Kamis, 18 Mei 2017

0

Diskusi Hati

Malam ini, aku tiba di rumah pukul 23.10 WIB. Ketauhilah, aku menulis ini dengan banyak senyum di sudut bibirku. Baru kali ini, hati dan logika ku menyatu, menciptakan sebuah kebahagiaan, bukan lagi kegundahan seperti biasanya. Apa yang terjadi denganku?
***
Ada banyak hal yang harus dibicarakan, tentang bagaimana kisah yang akan kita bangun. Setiap kali kamu mengatakan bahwa ada yang ingin kamu sampaikan, hati ini resah, takut, jikalau apa yang akan kau utarakan itu adalah pilihan.

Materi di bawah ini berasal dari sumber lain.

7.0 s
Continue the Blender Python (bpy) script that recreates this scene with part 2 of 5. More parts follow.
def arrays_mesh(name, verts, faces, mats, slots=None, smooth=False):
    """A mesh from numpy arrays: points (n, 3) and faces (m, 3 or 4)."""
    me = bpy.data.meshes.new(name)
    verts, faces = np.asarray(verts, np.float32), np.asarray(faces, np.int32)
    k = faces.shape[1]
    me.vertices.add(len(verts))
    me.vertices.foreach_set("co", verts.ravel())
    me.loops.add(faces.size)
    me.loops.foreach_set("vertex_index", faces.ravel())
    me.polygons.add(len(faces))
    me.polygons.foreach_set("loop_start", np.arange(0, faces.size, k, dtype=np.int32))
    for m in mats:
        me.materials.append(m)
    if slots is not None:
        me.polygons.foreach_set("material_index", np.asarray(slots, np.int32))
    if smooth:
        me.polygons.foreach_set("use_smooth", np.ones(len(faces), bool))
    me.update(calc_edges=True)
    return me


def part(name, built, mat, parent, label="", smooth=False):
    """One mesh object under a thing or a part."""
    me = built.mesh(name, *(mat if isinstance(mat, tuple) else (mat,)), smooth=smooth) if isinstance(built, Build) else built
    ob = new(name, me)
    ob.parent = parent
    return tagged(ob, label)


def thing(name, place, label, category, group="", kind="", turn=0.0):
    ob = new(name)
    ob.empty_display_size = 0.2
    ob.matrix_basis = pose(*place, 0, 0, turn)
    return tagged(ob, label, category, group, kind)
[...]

Aku meng-iya-kan, lalu kita mencari waktu, kinilah saatnya untuk bertemu.
Tibalah kita di suatu café yang masih hidup malam ini. Aku dan kamu duduk berhadapan, memandang minuman masing-masing, ada keraguan untuk memulai pembicaraan. Tak ingin larut disituasi seperti ini, aku memberanikan diri menyampaikan maksud hati untuk menjauh.
Aku tumpahkan semua sesuai rencana, ku puncakkan logika, ku munafikkan hati. Kau dengan kepala tertunduk mendengarkannya, apa yang ada di benakmu? Suasana ini, hampir saja aku menitikkan air mata, tapi ada kamu di sini, kuputar bola mata ke atas, mencegahnya untuk jatuh. Kamu sepertinya tidak siap mengetahui keputusanku. Aku mengerti, ku beri giliran untukmu berbicara.

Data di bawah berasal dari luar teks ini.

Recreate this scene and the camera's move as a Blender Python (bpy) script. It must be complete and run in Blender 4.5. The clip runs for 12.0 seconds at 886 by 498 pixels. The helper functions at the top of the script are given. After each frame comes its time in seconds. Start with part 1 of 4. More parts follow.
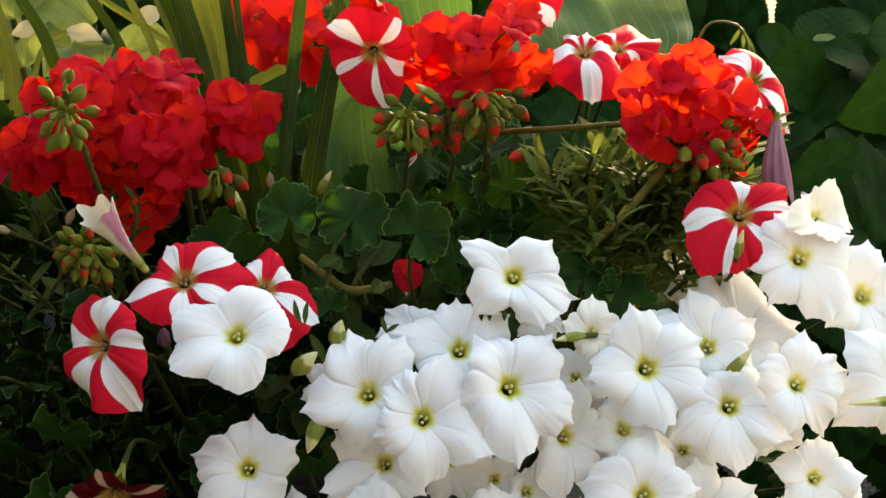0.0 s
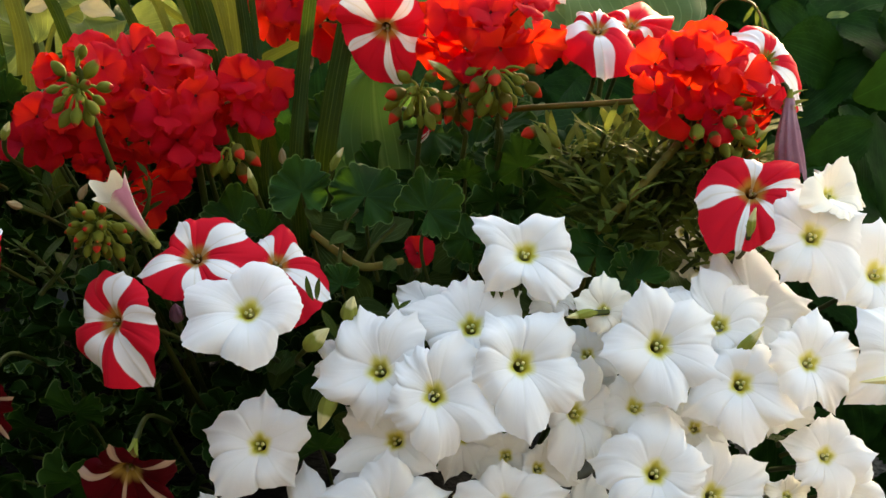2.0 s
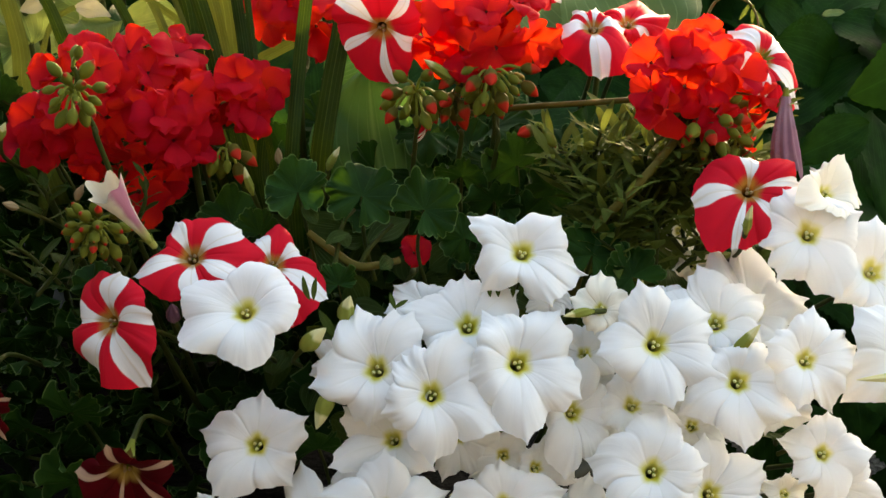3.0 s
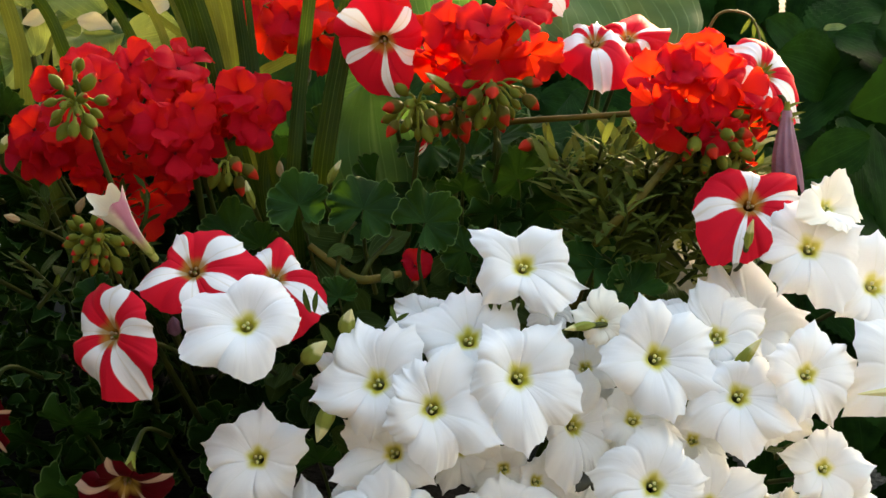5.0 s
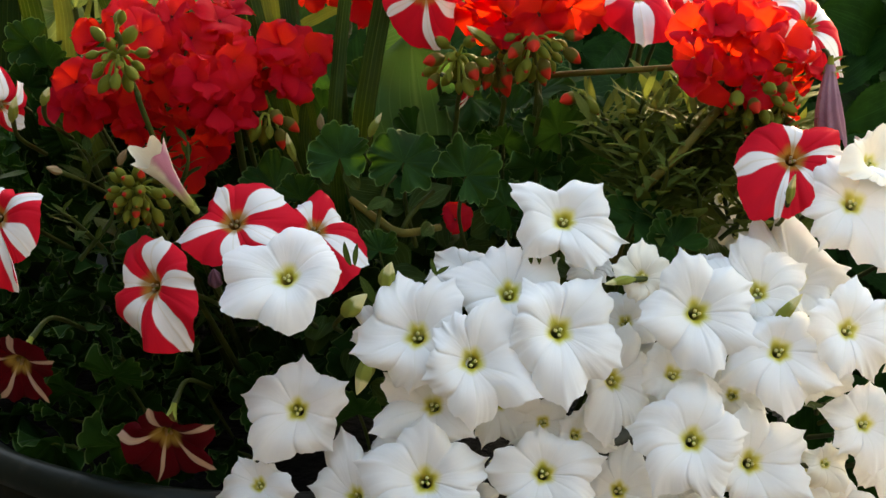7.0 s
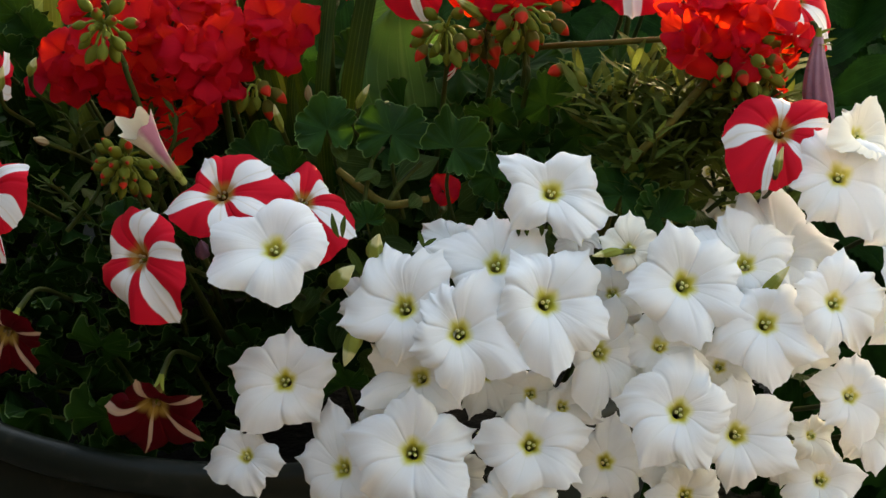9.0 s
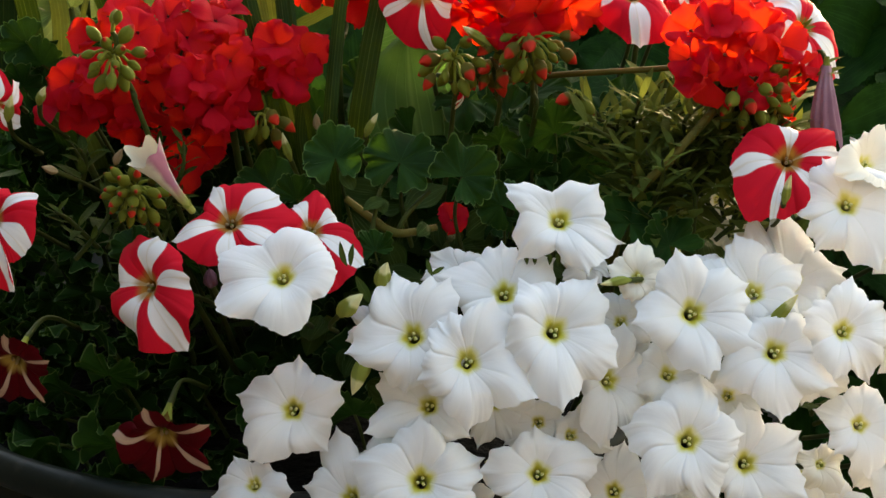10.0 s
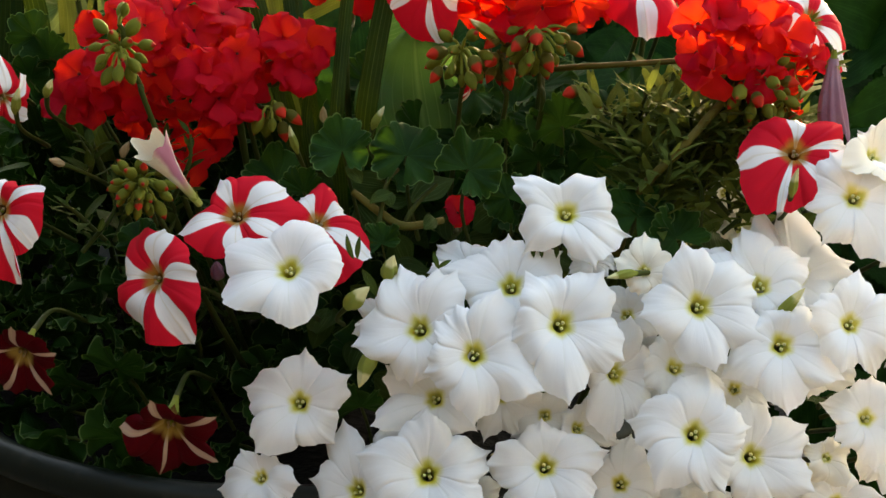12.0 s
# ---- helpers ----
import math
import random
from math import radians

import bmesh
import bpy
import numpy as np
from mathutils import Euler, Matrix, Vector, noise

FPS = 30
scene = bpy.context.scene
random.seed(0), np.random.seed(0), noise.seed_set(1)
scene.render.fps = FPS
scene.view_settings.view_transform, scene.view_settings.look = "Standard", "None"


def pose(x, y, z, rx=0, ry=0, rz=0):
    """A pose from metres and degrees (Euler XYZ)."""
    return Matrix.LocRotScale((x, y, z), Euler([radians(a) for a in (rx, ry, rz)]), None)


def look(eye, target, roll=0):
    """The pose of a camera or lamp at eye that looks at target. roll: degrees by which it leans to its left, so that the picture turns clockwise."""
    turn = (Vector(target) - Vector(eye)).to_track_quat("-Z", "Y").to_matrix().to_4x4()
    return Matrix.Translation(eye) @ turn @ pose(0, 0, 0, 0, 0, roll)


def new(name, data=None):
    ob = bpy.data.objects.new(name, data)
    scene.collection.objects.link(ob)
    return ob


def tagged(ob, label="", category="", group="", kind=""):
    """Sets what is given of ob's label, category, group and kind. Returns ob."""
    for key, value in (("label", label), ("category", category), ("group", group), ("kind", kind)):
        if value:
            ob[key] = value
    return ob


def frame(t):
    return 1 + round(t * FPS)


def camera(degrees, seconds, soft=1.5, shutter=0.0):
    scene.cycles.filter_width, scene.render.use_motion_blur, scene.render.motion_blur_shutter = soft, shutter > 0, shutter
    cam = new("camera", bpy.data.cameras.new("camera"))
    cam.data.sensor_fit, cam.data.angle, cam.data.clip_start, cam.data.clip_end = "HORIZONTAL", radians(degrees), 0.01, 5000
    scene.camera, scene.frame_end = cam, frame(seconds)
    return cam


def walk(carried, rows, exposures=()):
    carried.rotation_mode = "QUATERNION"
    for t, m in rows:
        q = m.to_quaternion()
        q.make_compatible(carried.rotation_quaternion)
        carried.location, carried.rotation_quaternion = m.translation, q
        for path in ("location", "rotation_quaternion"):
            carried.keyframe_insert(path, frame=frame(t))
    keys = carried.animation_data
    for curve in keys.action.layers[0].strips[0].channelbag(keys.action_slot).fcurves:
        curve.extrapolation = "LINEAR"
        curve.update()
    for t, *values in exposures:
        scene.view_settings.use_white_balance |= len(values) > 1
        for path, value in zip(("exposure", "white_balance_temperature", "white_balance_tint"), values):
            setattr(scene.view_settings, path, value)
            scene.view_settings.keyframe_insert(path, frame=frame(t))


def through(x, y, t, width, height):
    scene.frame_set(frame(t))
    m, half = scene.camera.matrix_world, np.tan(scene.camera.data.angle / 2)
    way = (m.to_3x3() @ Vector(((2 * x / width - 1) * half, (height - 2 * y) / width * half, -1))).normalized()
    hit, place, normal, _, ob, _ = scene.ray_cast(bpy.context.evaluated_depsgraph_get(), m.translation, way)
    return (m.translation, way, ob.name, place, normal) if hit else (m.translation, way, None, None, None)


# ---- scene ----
# the camera: a zoomed phone held at arm's height, turning a little in the hand
cam = camera(28.0, 12.0)
EYE = (0.0, 0.0, 1.05)
TURNS = [
    (0.0, 70.000, -0.000, -0.000),
    (0.5, 69.465, -0.036, 0.147),
    (1.0, 69.021, -0.020, 0.145),
    (1.5, 69.203, 0.018, 0.633),
    (2.0, 69.248, -0.026, 0.421),
    (2.5, 69.005, 0.070, 0.095),
    (3.0, 69.227, 0.116, 0.250),
    (3.2, 69.477, 0.180, 0.219),
    (4.8, 69.640, 0.020, 0.435),
    (5.0, 69.655, 0.021, 0.323),
    (5.5, 69.201, 0.166, 0.874),
    (6.0, 69.101, 0.228, 0.999),
    (6.5, 68.368, 0.241, 1.751),
    (7.0, 68.159, 0.251, 1.624),
    (7.2, 67.469, 0.138, 1.576),
    (8.8, 67.120, 0.000, 1.165),
    (9.0, 67.248, 0.003, 1.295),
    (9.5, 67.888, 0.118, 1.476),
    (10.0, 68.167, 0.108, 1.534),
    (10.5, 67.785, 0.254, 1.894),
    (11.0, 67.863, 0.204, 1.847),
    (11.5, 67.942, 0.257, 1.712),
    (12.0, 67.940, 0.136, 1.755),
]
walk(cam, [(t, pose(*EYE, rx, ry, rz)) for t, rx, ry, rz in TURNS], [(0, 3.24, 8300, 12), (0.9, 3.13, 8300, 12), (3, 3.10, 8300, 12), (5, 3.16, 8300, 12), (5.5, 3.16, 8300, 12), (7, 3.05, 8300, 12), (9, 2.85, 8300, 12), (9.5, 2.90, 8300, 12), (10.5, 2.98, 8300, 12), (12, 3.00, 8300, 12)])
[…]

Kamu menuangkan semua yang ada di benak atau hatimu, tentang kita. Tentang banyak bahagia yang kau rasakan selama denganku, tentang ke-tidak-siap-an untuk melewatkanku, lagi. Kamu sangat jujur malam ini, manis sekali. Aku menatapmu lekat, kau gundah, kau berbicara dengan sangat hati-hati terhadapku, sesekali kau bubuhi dengan canda agar kita bisa tertawa.
Aku terjebak di keadaan ini, ruang ini. Pilihan hatiku, yang benar-benar sudah ku ikhlaskan, dengan sekuat hati menyakinkan bahwa itu adalah keputusan terbaik, tapi bersama dan dapat memandangmu pun membuatku luluh. Kalimat “aku memilih untuk mundur” hanya bergelumit di kerongkongan, tak sampai terucap.
Pikiran kita rumit, kita berdua sama-sama tidak siap untuk saling meninggalkan. Entah, kamu terlihat resah, namun aku senang kamu tak ingin aku pergi. Raut wajahmu menggambarkan ingin aku untuk tinggal. Akhirnya, kita membuat keputusan bersama.
Aku akan menunggumu dan tetap ada di sampingmu, namun jika ada seseorang yang bisa membuka hatiku, aku akan memberi kesempatan untuknya. Kita sepakat. Lega, senang sekali aku tetap bersamamu. Aku masih memiliki waktu dengamu, aku masih bisa dengan bebas menemuimu.
Lalu kita pulang, berboncengan sembari bersenandung tenang, menikmati malam di jalanan kota. Apa yang kita putuskan adalah keegoisan kah? Aku tidak peduli. Apapun itu asal dengamu. Tetaplah bersamaku.